**TASK DIRECTIONS**
Return the listing below unchanged, minus its pictures.

**LISTING**

-- BEGIN --

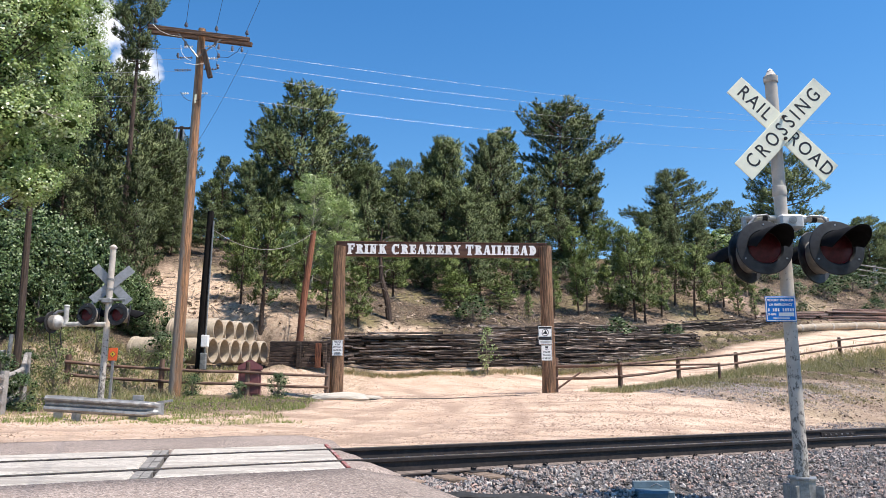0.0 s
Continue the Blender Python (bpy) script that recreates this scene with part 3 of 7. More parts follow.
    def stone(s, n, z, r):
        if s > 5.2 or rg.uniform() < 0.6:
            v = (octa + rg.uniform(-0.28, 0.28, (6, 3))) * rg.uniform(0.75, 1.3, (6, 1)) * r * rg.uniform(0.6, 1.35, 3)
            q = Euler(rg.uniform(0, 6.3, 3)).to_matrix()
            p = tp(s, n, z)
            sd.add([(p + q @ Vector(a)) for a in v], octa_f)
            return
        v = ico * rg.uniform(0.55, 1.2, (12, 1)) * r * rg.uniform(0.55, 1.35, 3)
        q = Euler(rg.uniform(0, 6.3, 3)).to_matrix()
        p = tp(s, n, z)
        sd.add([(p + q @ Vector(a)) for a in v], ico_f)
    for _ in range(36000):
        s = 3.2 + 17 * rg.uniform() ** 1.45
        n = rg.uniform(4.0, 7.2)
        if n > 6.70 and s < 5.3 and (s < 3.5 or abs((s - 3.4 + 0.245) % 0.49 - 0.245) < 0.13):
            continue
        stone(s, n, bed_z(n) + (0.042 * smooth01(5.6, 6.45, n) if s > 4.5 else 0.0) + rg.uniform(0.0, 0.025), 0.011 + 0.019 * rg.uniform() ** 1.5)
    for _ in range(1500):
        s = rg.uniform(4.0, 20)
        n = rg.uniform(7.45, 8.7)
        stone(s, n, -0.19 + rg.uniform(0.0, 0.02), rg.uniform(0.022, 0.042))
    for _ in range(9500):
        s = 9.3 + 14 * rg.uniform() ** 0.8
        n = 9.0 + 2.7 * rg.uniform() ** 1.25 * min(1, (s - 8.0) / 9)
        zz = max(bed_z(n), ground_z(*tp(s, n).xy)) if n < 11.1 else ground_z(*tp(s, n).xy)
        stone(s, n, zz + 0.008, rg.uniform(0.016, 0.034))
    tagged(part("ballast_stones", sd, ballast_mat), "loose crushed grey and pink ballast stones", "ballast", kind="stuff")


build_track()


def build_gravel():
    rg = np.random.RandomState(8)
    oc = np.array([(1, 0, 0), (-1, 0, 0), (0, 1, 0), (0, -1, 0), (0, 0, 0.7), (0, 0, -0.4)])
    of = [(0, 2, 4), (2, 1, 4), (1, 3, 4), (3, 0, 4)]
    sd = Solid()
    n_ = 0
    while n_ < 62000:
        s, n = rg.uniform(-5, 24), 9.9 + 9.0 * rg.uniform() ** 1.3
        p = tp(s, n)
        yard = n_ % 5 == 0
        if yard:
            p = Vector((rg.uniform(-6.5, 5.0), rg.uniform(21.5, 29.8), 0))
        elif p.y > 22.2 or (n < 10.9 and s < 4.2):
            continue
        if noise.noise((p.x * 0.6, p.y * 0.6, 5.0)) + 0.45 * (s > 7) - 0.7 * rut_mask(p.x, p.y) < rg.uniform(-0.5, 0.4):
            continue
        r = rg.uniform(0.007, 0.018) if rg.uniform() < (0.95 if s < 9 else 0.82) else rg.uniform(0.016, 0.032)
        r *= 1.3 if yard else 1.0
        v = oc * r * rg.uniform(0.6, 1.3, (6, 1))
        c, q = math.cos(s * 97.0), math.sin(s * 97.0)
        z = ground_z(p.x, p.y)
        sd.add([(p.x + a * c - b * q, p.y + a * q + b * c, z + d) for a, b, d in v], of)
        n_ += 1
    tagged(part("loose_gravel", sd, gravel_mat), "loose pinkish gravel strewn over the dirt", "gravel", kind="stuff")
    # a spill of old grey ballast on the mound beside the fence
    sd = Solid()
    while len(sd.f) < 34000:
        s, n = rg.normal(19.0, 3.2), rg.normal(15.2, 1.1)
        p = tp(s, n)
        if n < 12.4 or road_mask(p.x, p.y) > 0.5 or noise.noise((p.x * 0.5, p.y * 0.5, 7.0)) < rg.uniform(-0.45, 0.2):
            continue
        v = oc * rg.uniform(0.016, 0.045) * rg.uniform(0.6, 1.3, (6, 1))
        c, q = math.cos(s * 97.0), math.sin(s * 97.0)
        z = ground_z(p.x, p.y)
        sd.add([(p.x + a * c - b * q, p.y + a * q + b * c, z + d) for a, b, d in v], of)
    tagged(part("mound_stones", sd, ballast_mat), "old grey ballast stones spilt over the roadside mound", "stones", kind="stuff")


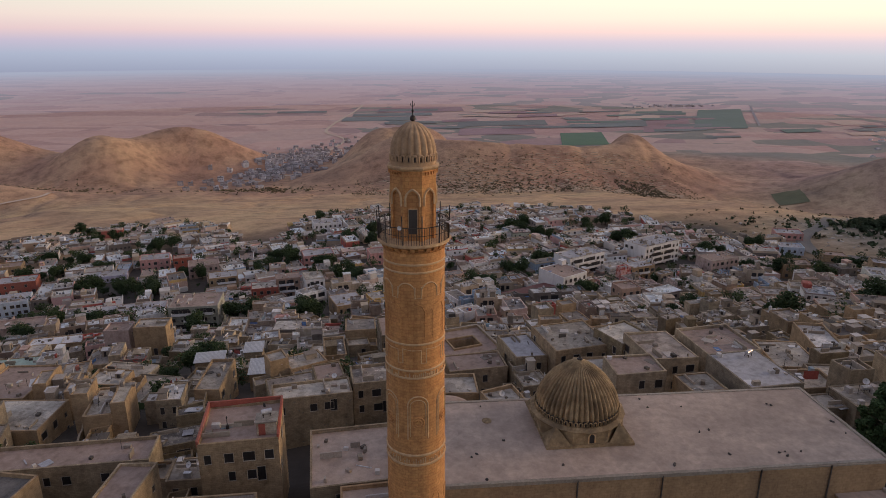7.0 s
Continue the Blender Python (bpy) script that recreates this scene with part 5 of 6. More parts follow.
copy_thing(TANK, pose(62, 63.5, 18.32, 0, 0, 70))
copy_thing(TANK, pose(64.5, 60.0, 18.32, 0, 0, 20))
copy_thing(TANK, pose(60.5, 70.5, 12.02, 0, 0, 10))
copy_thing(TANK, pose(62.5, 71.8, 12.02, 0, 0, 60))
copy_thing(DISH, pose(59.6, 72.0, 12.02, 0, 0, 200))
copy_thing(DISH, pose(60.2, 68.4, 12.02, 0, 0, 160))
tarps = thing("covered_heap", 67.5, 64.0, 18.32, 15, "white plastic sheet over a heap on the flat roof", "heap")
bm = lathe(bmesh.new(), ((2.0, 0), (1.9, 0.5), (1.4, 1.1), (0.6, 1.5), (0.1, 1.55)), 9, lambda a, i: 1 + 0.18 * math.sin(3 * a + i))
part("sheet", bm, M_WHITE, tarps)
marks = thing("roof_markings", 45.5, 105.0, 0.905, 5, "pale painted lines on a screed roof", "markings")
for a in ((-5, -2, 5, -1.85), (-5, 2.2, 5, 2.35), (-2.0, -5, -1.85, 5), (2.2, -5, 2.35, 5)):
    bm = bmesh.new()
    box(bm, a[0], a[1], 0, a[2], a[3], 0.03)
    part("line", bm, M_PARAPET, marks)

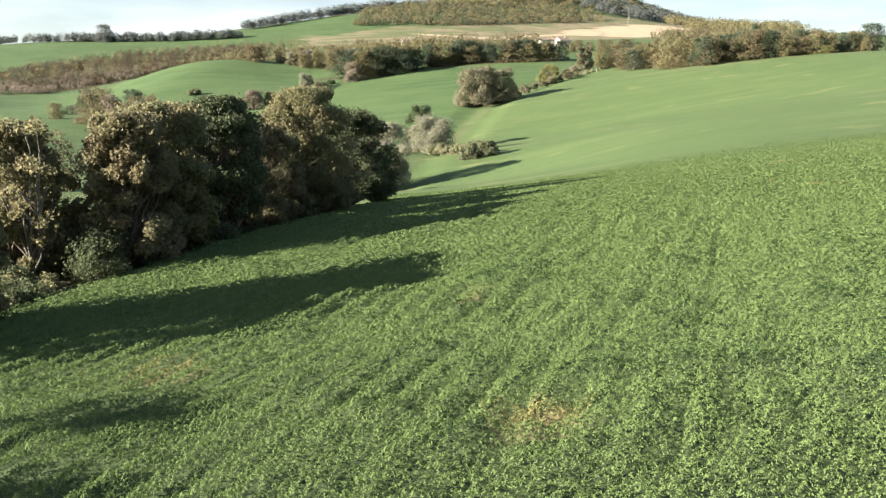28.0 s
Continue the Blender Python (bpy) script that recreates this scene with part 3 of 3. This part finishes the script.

-- END --

**COMPLETE ANSWER**
0.0 s
Continue the Blender Python (bpy) script that recreates this scene with part 3 of 7. More parts follow.
    def stone(s, n, z, r):
        if s > 5.2 or rg.uniform() < 0.6:
            v = (octa + rg.uniform(-0.28, 0.28, (6, 3))) * rg.uniform(0.75, 1.3, (6, 1)) * r * rg.uniform(0.6, 1.35, 3)
            q = Euler(rg.uniform(0, 6.3, 3)).to_matrix()
            p = tp(s, n, z)
            sd.add([(p + q @ Vector(a)) for a in v], octa_f)
            return
        v = ico * rg.uniform(0.55, 1.2, (12, 1)) * r * rg.uniform(0.55, 1.35, 3)
        q = Euler(rg.uniform(0, 6.3, 3)).to_matrix()
        p = tp(s, n, z)
        sd.add([(p + q @ Vector(a)) for a in v], ico_f)
    for _ in range(36000):
        s = 3.2 + 17 * rg.uniform() ** 1.45
        n = rg.uniform(4.0, 7.2)
        if n > 6.70 and s < 5.3 and (s < 3.5 or abs((s - 3.4 + 0.245) % 0.49 - 0.245) < 0.13):
            continue
        stone(s, n, bed_z(n) + (0.042 * smooth01(5.6, 6.45, n) if s > 4.5 else 0.0) + rg.uniform(0.0, 0.025), 0.011 + 0.019 * rg.uniform() ** 1.5)
    for _ in range(1500):
        s = rg.uniform(4.0, 20)
        n = rg.uniform(7.45, 8.7)
        stone(s, n, -0.19 + rg.uniform(0.0, 0.02), rg.uniform(0.022, 0.042))
    for _ in range(9500):
        s = 9.3 + 14 * rg.uniform() ** 0.8
        n = 9.0 + 2.7 * rg.uniform() ** 1.25 * min(1, (s - 8.0) / 9)
        zz = max(bed_z(n), ground_z(*tp(s, n).xy)) if n < 11.1 else ground_z(*tp(s, n).xy)
        stone(s, n, zz + 0.008, rg.uniform(0.016, 0.034))
    tagged(part("ballast_stones", sd, ballast_mat), "loose crushed grey and pink ballast stones", "ballast", kind="stuff")


build_track()


def build_gravel():
    rg = np.random.RandomState(8)
    oc = np.array([(1, 0, 0), (-1, 0, 0), (0, 1, 0), (0, -1, 0), (0, 0, 0.7), (0, 0, -0.4)])
    of = [(0, 2, 4), (2, 1, 4), (1, 3, 4), (3, 0, 4)]
    sd = Solid()
    n_ = 0
    while n_ < 62000:
        s, n = rg.uniform(-5, 24), 9.9 + 9.0 * rg.uniform() ** 1.3
        p = tp(s, n)
        yard = n_ % 5 == 0
        if yard:
            p = Vector((rg.uniform(-6.5, 5.0), rg.uniform(21.5, 29.8), 0))
        elif p.y > 22.2 or (n < 10.9 and s < 4.2):
            continue
        if noise.noise((p.x * 0.6, p.y * 0.6, 5.0)) + 0.45 * (s > 7) - 0.7 * rut_mask(p.x, p.y) < rg.uniform(-0.5, 0.4):
            continue
        r = rg.uniform(0.007, 0.018) if rg.uniform() < (0.95 if s < 9 else 0.82) else rg.uniform(0.016, 0.032)
        r *= 1.3 if yard else 1.0
        v = oc * r * rg.uniform(0.6, 1.3, (6, 1))
        c, q = math.cos(s * 97.0), math.sin(s * 97.0)
        z = ground_z(p.x, p.y)
        sd.add([(p.x + a * c - b * q, p.y + a * q + b * c, z + d) for a, b, d in v], of)
        n_ += 1
    tagged(part("loose_gravel", sd, gravel_mat), "loose pinkish gravel strewn over the dirt", "gravel", kind="stuff")
    # a spill of old grey ballast on the mound beside the fence
    sd = Solid()
    while len(sd.f) < 34000:
        s, n = rg.normal(19.0, 3.2), rg.normal(15.2, 1.1)
        p = tp(s, n)
        if n < 12.4 or road_mask(p.x, p.y) > 0.5 or noise.noise((p.x * 0.5, p.y * 0.5, 7.0)) < rg.uniform(-0.45, 0.2):
            continue
        v = oc * rg.uniform(0.016, 0.045) * rg.uniform(0.6, 1.3, (6, 1))
        c, q = math.cos(s * 97.0), math.sin(s * 97.0)
        z = ground_z(p.x, p.y)
        sd.add([(p.x + a * c - b * q, p.y + a * q + b * c, z + d) for a, b, d in v], of)
    tagged(part("mound_stones", sd, ballast_mat), "old grey ballast stones spilt over the roadside mound", "stones", kind="stuff")


7.0 s
Continue the Blender Python (bpy) script that recreates this scene with part 5 of 6. More parts follow.
copy_thing(TANK, pose(62, 63.5, 18.32, 0, 0, 70))
copy_thing(TANK, pose(64.5, 60.0, 18.32, 0, 0, 20))
copy_thing(TANK, pose(60.5, 70.5, 12.02, 0, 0, 10))
copy_thing(TANK, pose(62.5, 71.8, 12.02, 0, 0, 60))
copy_thing(DISH, pose(59.6, 72.0, 12.02, 0, 0, 200))
copy_thing(DISH, pose(60.2, 68.4, 12.02, 0, 0, 160))
tarps = thing("covered_heap", 67.5, 64.0, 18.32, 15, "white plastic sheet over a heap on the flat roof", "heap")
bm = lathe(bmesh.new(), ((2.0, 0), (1.9, 0.5), (1.4, 1.1), (0.6, 1.5), (0.1, 1.55)), 9, lambda a, i: 1 + 0.18 * math.sin(3 * a + i))
part("sheet", bm, M_WHITE, tarps)
marks = thing("roof_markings", 45.5, 105.0, 0.905, 5, "pale painted lines on a screed roof", "markings")
for a in ((-5, -2, 5, -1.85), (-5, 2.2, 5, 2.35), (-2.0, -5, -1.85, 5), (2.2, -5, 2.35, 5)):
    bm = bmesh.new()
    box(bm, a[0], a[1], 0, a[2], a[3], 0.03)
    part("line", bm, M_PARAPET, marks)

28.0 s
Continue the Blender Python (bpy) script that recreates this scene with part 3 of 3. This part finishes the script.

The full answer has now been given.